Using an iPad is a process of adapting to limitations as well as possibilities. It is also about paying for the privilege.

After a week of mucking about with it, I’d have to conclude it is both brilliant and idiotic in equal measure.

It’s Monday, around midday. I call a store in Hawthorn, which assures me it has plenty left, but takes my details in any case. Half an hour later, as I’m handing over $1049, the salesperson says the store has sold out. In fact it has sold 1000 of them since Friday morning.

Of course I can’t resist buying a case ($39.95) and a screen protector ($49.95) and a camera connector kit ($39.00) as well.

Talk about a chick magnet. This thing is the digital equivalent of walking a cute puppy in the park. Strangers ‘oooh’ and ‘ahhh’ and talk about how beautiful it is. Apart from an iPod, I’m an iVIRGIN, so I’m soon enjoying syncing stuff from iTunes and learning how to upload podcasts and movies and photos.

I have a mission in my first week. I have to give a presentation on the weekend, so I challenge myself to do it on the iPad. All those groovy things that iPhones and iTouches do with photos is so irresistibly mesmerising. Surely hooking it up to a data projector will allow me to scroll through, drag and magnify images, enlivening the show no end.

Easy, I’ll just connect a data projector. Oh no I won’t.

The iPad doesn’t have an output for a data projector. Just like it doesn’t have a port for a USB, or anything else useful — with the exception of headphones. Everything, including the camera connector I’ve already purchased, goes through the main connector port.

Welcome to the world of Apple filtering. A quick internet search reveals that a special VGA cable can be purchased ($39.95), which uses the connector port and plugs into the same cable that computers use for data projectors.

So I buy one. While I’m browsing I see an iPad docking station in amongst all the other oh-so-white packaging. I’m in a rush and buy that too ($29), only to discover that it only holds the iPad upright, so it is useless for watching movies or viewing panoramic photos. I look at it, twisting it round several times in disbelief. I just can’t believe it hasn’t been engineered to hold the thing both ways? I still can’t believe it.

The man at the checkout says “see you next time”. I think he assumes I’ll return like some pokie addict.

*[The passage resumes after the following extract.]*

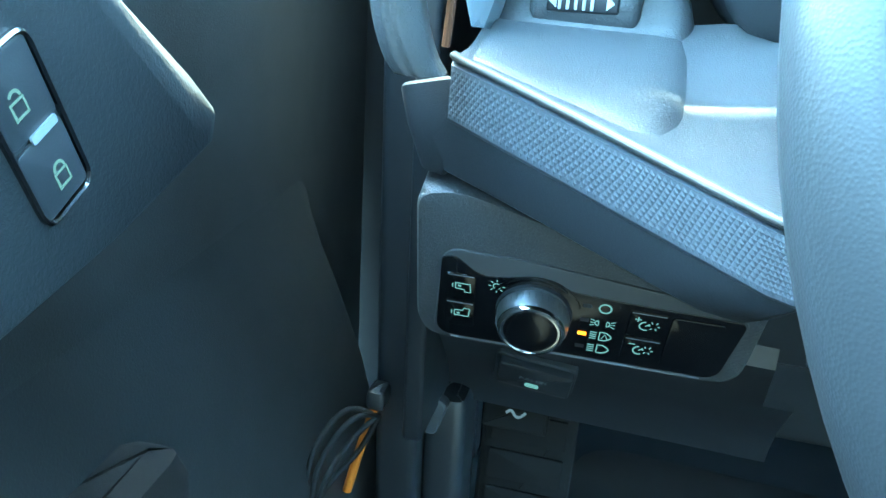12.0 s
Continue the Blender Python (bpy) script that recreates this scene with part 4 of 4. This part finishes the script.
part("opening_bead", tube(smooth_path([(-186.6, -113.6, -44), (-186.8, -113.8, -10), (-187.2, -113.8, 14), (-189.6, -114, 24), (-195, -115.5, 30.5), (-204, -119, 33), (-222, -126, 33.4)], 5), 0.9, 8), BEAD, vent, "warm grey bead round the opening")
tab = part("direction_tab", box(-219, -106, -18, -192, -84, -12.6, 1.2), ORANGE, vent, "orange direction tab")
part("tab_slot", box(-212, -106.4, -15.9, -199, -105.8, -14.7, 0.2), BLACK, tab)
pod = thing("vent_pod", "grey grained vent pod with a ribbed thumb wheel", "vent pod", VENT_AT)
bm = bmesh.new()
loft(bm, [[(p.x, p.y, z) for p in rpoly([(x0, -84, 4), (x0, y0, r), (x1, y1, r), (x1, -84, 4)], 8, 6)] for z, x0, x1, y0, y1, r in
          ((-50, -234, -174, -104, -101, 8), (-58, -235, -168, -105, -102, 9), (-64, -235, -160, -106, -103, 10), (-74, -236, -157, -107, -104, 12), (-79, -237, -156.5, -109, -108, 14), (-88, -240, -157, -116, -124, 18), (-97, -243, -159, -124, -142, 22), (-106, -243, -162, -126, -156, 24))], closed=False)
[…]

So now I’m with a colleague and a data projector. An IT guy has joined us as we plug everything in and watch the screen … do nothing. It stays perfectly blue.

We start pushing different input sources … zilch. So we go back to the internet, typing in ‘VGA cable’. Up come pages of advice from polarised users. Some say the VGA cable is crap, others claim it has made their dreams come true. Then it dawns: the thing only works after downloading an app. But which one — or which combination of apps — is far from clear from the on-line chatter.

So next I’m in the domed reading room of the State Library. It’s Friday night, all the lights are out. I’m huddled over the gloam of the iPad, reconnecting to the apps store because I’ve forgotten the password I registered a few days earlier. The guard has let me stay because I have a Library Fellow’s card and because he’s awed by the sight of the thing. I’ve gone for ‘Keynote’ ($12.99) because it seems to do what I want.

But I grab ‘Projector’ ($17.99) and ‘Penultimate’ ($2.99), too, because I’m becoming desperate now. I also snaffle up ‘Real Racing HD’ ($12.99), only to discover I need to be connected to wi-fi to play the game.

Not for the first time this week, when I get home, my 13-year-old daughter asks about the iPad before saying hello. When I connect it to the TV and open up Keynote, she grabs it off me and pushes the right button. Up comes an image on the TV. I feel like I’ve cracked the Enigma Code and start learning how to make presentations on the Keynote app.

The apps tutorial has several features familiar for users of Powerpoint with some nifty additions. But soon I’m scratching my head in disbelief again. It seems that I can’t scroll or enlarge my pictures on the data screen. Everything has to be dragged into Keynote and reduced to something like a static Powerpoint slide before it can be syphoned off the iPad onto the data projector.

So I’ve cut my losses, knocked up a presentation very similar to a Powerpoint, and before long I’m standing in front of 40 or so people. Through gritted teeth, I’m invoking the iPad to reconnect to the screen. There’s nervous laughter in the room. The main connector cable is so loose it keeps coming out of the socket, turning the screen to that blue colour I’ve become familiar with. Finally I end up cradling the iPad, like I’m holding a brittle papyrus, gingerly tapping the screen, to show static photos, no more exciting — and in fact more limiting — than a boring Powerpoint.

Not quite the mesmerising experience I was hoping for.

The iPad has the capacity to enthral almost anyone. But — at least for this novice — it seems to have made the task of showing off those attributes extremely difficult.